Band folding induced broadband vibration suppression of star-shaped metamaterials: Theory and experiment

Abstract

Metamaterials with bandgap features can block wave propagation in specific frequency ranges and thus have wide applications for vibration mitigation and noise reduction. In this study, we renovated the design of star-shaped metamaterial (SSM) to make it capable of producing lower and wider vibration bandgaps. Unlike traditional periodic truss structures in the literature, the designed SSM structure breaks the spatial symmetry, opening the degenerate points formed by the band folding effect, thereby producing extra bandgaps for vibration suppression. First of all, a finite element (FE) model of the SSM is established, and its band structures and vibration transmittance are calculated. The preliminary result validated our hypothesis, demonstrating that the proposed SSM structure created additional bandgaps for suppressing low-frequency and broadband vibrations.
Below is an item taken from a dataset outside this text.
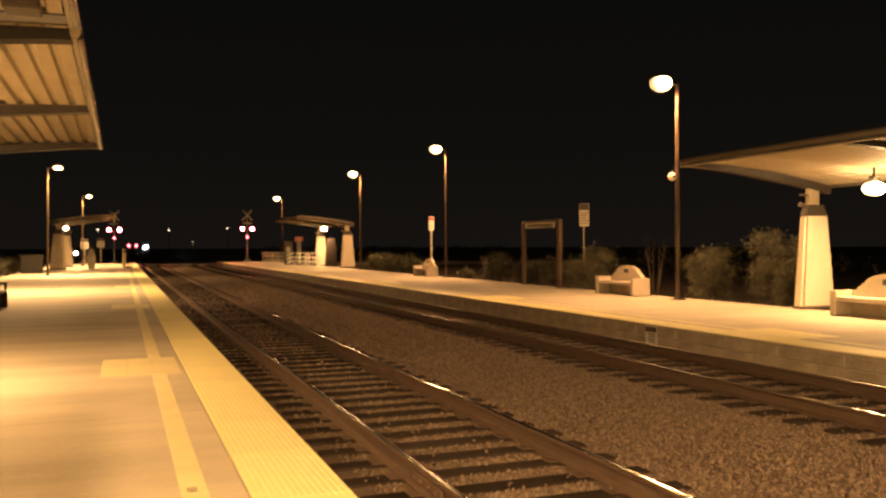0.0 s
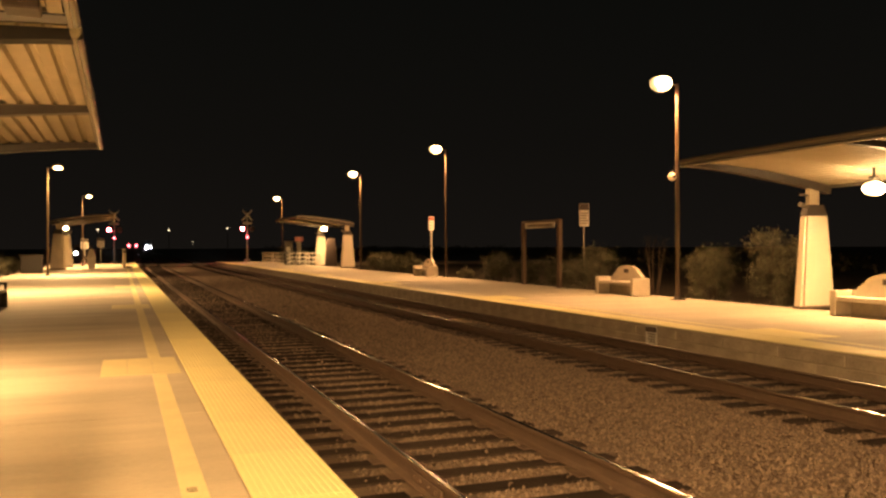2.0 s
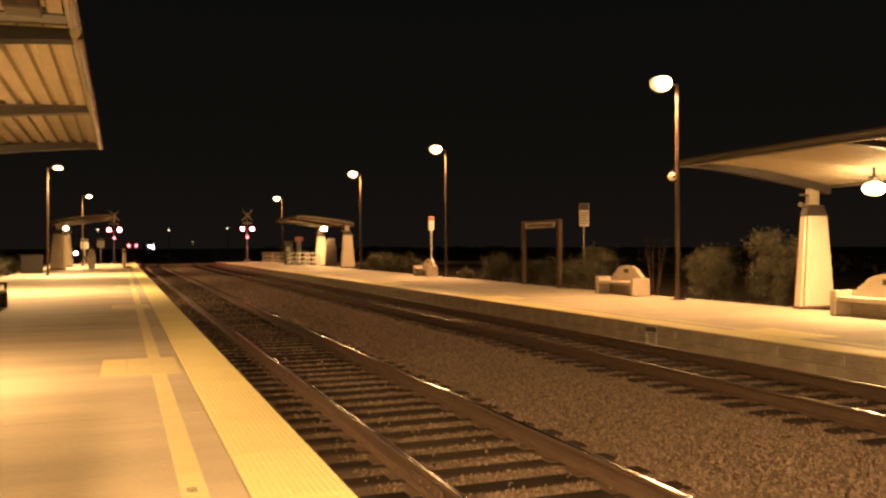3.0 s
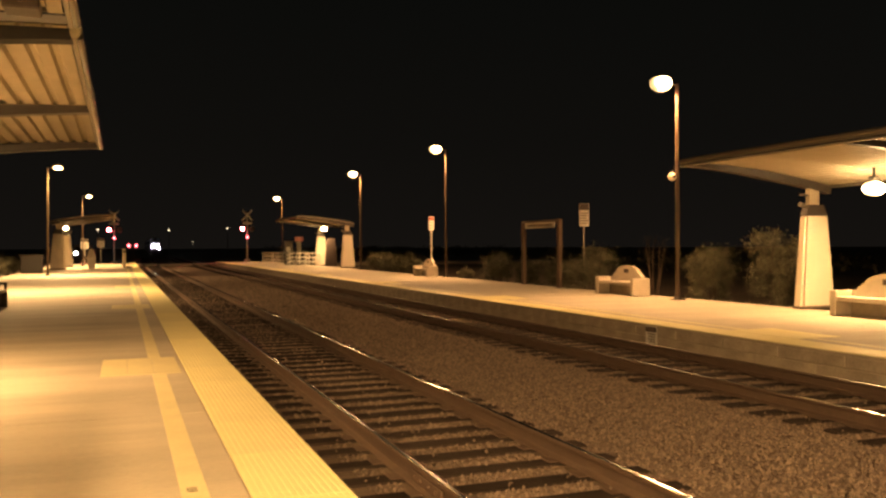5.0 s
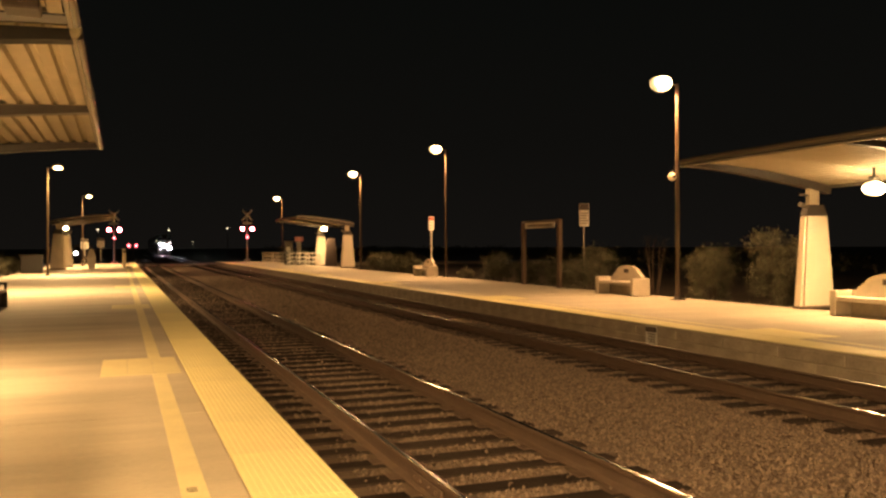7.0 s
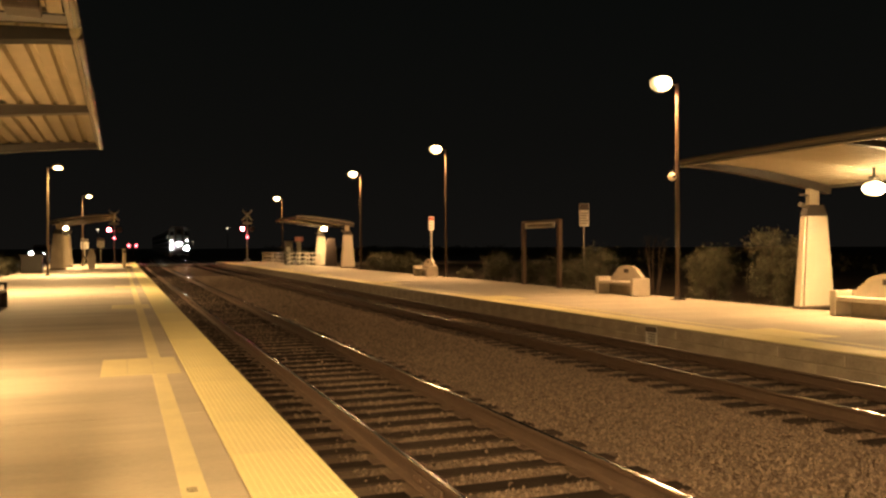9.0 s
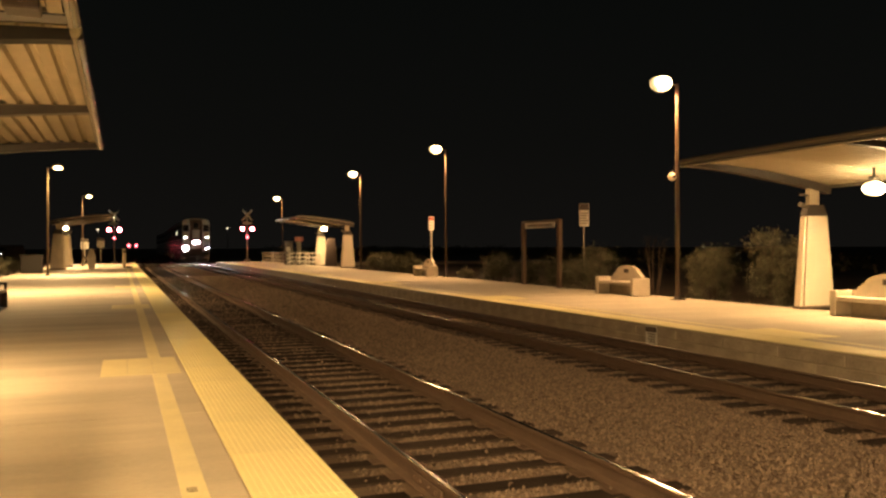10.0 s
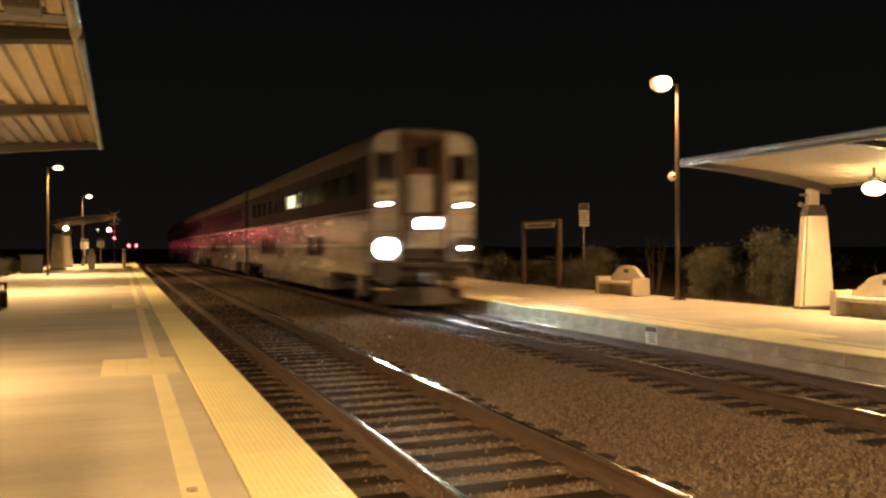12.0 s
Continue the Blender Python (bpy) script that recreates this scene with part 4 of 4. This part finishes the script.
for i, (a, b) in enumerate(((0.0, 0.018), (0.045, 0.063), (0.09, 0.1))):
    tx.box(0.385, 0.45, 5.56 + a, 5.56 + b, 0.004, 0.006)
part("text_bars", tx, SIGNBROWN, left, "small dark lettering on the guide band")

for i in range(2, 113):
    y = i * 0.53
    for tr in (track_l, track_r):
        part("sleeper", tie_mesh, None, tr, at=pose(random.uniform(-0.05, 0.05), y + random.uniform(-0.03, 0.03), TIE_TOP + random.uniform(-0.012, 0.004), 0, 0, random.uniform(-0.8, 0.8)))
        if i < 60:
            for s in (-1, 1):
                part("tie_plate", plate_mesh, None, tr, at=pose(s * 0.7525, y, TIE_TOP - 0.001))


# ---------- movement
def motions():
    front, speed = 23.2, 40.2

    for i, car in enumerate(CARS):
        rows = []
        for k in range(49):
            t = k * 0.25
            y = front + speed * (12.0 - t) + i * (CAR_LEN + CAR_GAP)
            turn = math.degrees(math.atan2(bend(y + CAR_LEN) - bend(y), CAR_LEN))
            rows.append((t, pose(TRACK_R + bend(y), y, Z0, 0, 0, -turn)))
        walk(car, rows)
    # the ditch lamps blink in turn as the added plates slide over them
    for s, plate in DITCH_MASKS:
        on, off = pose(s * 1.2, -0.2, 1.05), pose(s * 1.2, -0.2, 1.76)
        rows, lit, t = [], s < 0, 0.68
        rows.append((0.0, on if lit else off))
        while t < 12:
            rows += [(t - 0.05, on if lit else off), (t + 0.05, off if lit else on)]
            lit, t = not lit, t + 0.95
        rows.append((12.0, rows[-1][1]))
        walk(plate, rows)
    gone = [(0.0, -4.1), (7.2, -4.1), (8.0, -5.8), (9.0, -8.6), (10.0, -13.0), (12.0, -24.0)]
    walk(VAN, [(t, pose(x, 104.0, -0.25, 0, 0, 0 if t < 7.5 else -20)) for t, x in gone])
    # the added flaps swing down to black out one lamp per signal
    shut, opened = pose(0.56, -0.24, 3.44), pose(0.56, -0.24, 3.44, 85, 0, 0)
    for flap in FLASH_MASKS:
        rows, t = [(0.0, opened)], 0.58
        while t < 12:
            rows += [(t - 0.03, opened), (t + 0.03, shut)]
            if t + 0.71 < 12:
                rows += [(t + 0.65, shut), (t + 0.71, opened)]
            t += 1.36
        rows.append((12.0, rows[-1][1]))
        walk(flap, rows)


motions()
Subsequently, the frequency response analyses are conducted using the spectral element method (SEM) and experimental test. The effects of the structural parameters on the bandgaps of the proposed SSM are studied. In addition, we further extended and generalized the band folding design concept. We showed that one can produce more bandgaps by designing high-order SSMs. In general, this study presents an approach for designing truss structures with broadband vibration suppression performance.